In the early days of the American Revolution, following unrest over new taxes imposed by Britain to fund the French and Indian War and Lord Dunmore's War, Virginia governor Lord Dunmore suppressed the House of Burgesses in which Lewis's younger brother Andrew Lewis represented Botetourt County (established in 1772 and which lay south of Augusta County). Augusta County voters elected Thomas Lewis and Samuel McDowell to four of the five Virginia Revolutionary Conventions that replaced the Burgesses. When the new state government was created in 1776, Lewis was elected to the state's first House of Delegates.

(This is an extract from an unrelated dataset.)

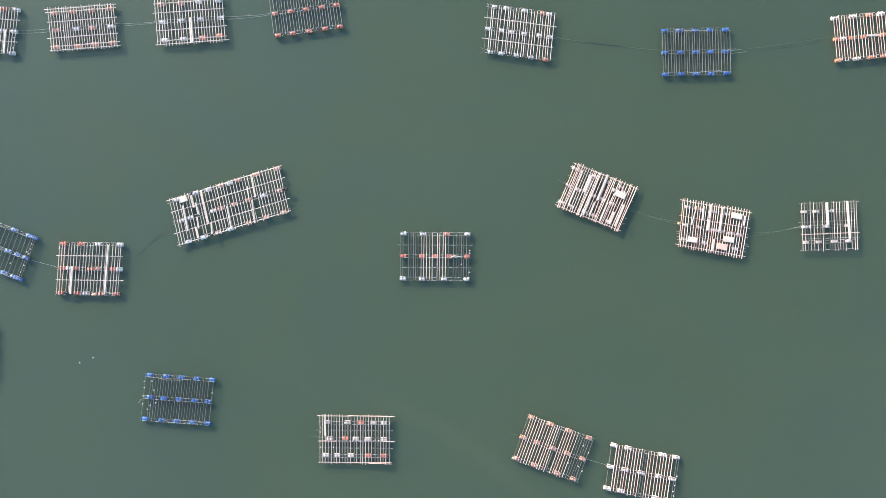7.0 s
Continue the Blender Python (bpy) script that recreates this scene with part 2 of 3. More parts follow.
def drum_mesh(kind):
    """A plastic drum lying on its side: rounded rims and two hoops."""
    bm = bmesh.new()
    profile = ((-0.44, 0.0), (-0.43, 0.20), (-0.44, 0.25), (-0.425, 0.278), (-0.36, 0.285), (-0.17, 0.285), (-0.155, 0.302), (-0.125, 0.302), (-0.11, 0.285),
               (0.11, 0.285), (0.125, 0.302), (0.155, 0.302), (0.17, 0.285), (0.36, 0.285), (0.425, 0.278), (0.44, 0.25), (0.43, 0.20), (0.44, 0.0))
    sides = 16
    rings = []
    for x, r in profile:
        if r == 0:
            rings.append([bm.verts.new((x, 0, 0))])
        else:
            rings.append([bm.verts.new((x, r * math.cos(k), r * math.sin(k))) for k in (2 * math.pi * i / sides for i in range(sides))])
    for a, b in zip(rings, rings[1:]):
        for i in range(sides):
            j = (i + 1) % sides
            if len(a) == 1:
                bm.faces.new((a[0], b[i], b[j]))
            elif len(b) == 1:
                bm.faces.new((a[i], b[0], a[j]))
            else:
                bm.faces.new((a[i], b[i], b[j], a[j]))
    bmesh.ops.recalc_face_normals(bm, faces=bm.faces)
    return mesh_of("drum_" + kind, bm, DRUM[kind])


DRUMS = {k: drum_mesh(k) for k in DRUM}


def lashing_mesh():
    """Two narrow turns of dark rope round a drum."""
    bm = bmesh.new()
    for x0 in (-0.06, 0.06):
        loop = [Vector((x0 + 0.03 * math.sin(k), 0.30 * math.cos(k), 0.30 * math.sin(k))) for k in (2 * math.pi * i / 14 for i in range(15))]
        rings = []
        for p in loop[:-1]:
            out = Vector((0, p.y, p.z)).normalized()
            rings.append([bm.verts.new(p + Vector((math.cos(q), 0, 0)) * 0.016 + out * math.sin(q) * 0.016) for q in (0, 1.57, 3.14, 4.71)])
        for i in range(14):
            a, b = rings[i], rings[(i + 1) % 14]
            for j in range(4):
                bm.faces.new((a[j], a[(j + 1) % 4], b[(j + 1) % 4], b[j]))
    bmesh.ops.recalc_face_normals(bm, faces=bm.faces)
    return mesh_of("lashing", bm, DARK_ROPE)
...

In 1778, the year the Virginia General Assembly split Augusta County in order to create Rockingham County, Thomas Lewis journeyed even further along the Ohio River to Pittsburgh. He was among the men who negotiated the controversial Treaty of Fort Pitt (1778) with the Delaware Indians, guaranteeing their neutrality for the rest of the war. He was one of the Virginia commissioners appointed to negotiate a resolution in 1779 with Pennsylvania over the two states' western-border dispute.

In 1788, Lewis became one of the delegates for Rockingham County, along with his brother-in-law Gabriel Jones, to the Virginia convention which ultimately ratified the U.S. Constitution. When the Virginia General Assembly authorized establishment of Kanawha County and established a court to administer the county, Lewis became one of the court's twelve members; the court met for the first time on October 5, 1789, at the house of George Clendenin in Charleston.

==Death and legacy==
Lewis died at Lynnwood in 1790, by which time his son Thomas Lewis Jr. had begun serving part time as one of Kanawha County's representatives in the Virginia House of Delegates, and would later briefly serve in the U.S. House of Representatives. Thomas Lewis Sr. is buried beside his wife Jane in the Lewis Family burial ground in Lynnwood, Rockingham County, Virginia. On December 19, 1794, the Virginia General Assembly passed an act which established the town of Point Pleasant on Lewis' property at the mouth of the Kanawha River (in present-day Mason County, West Virginia). His journal of his 1746 surveying journey was printed in 1925.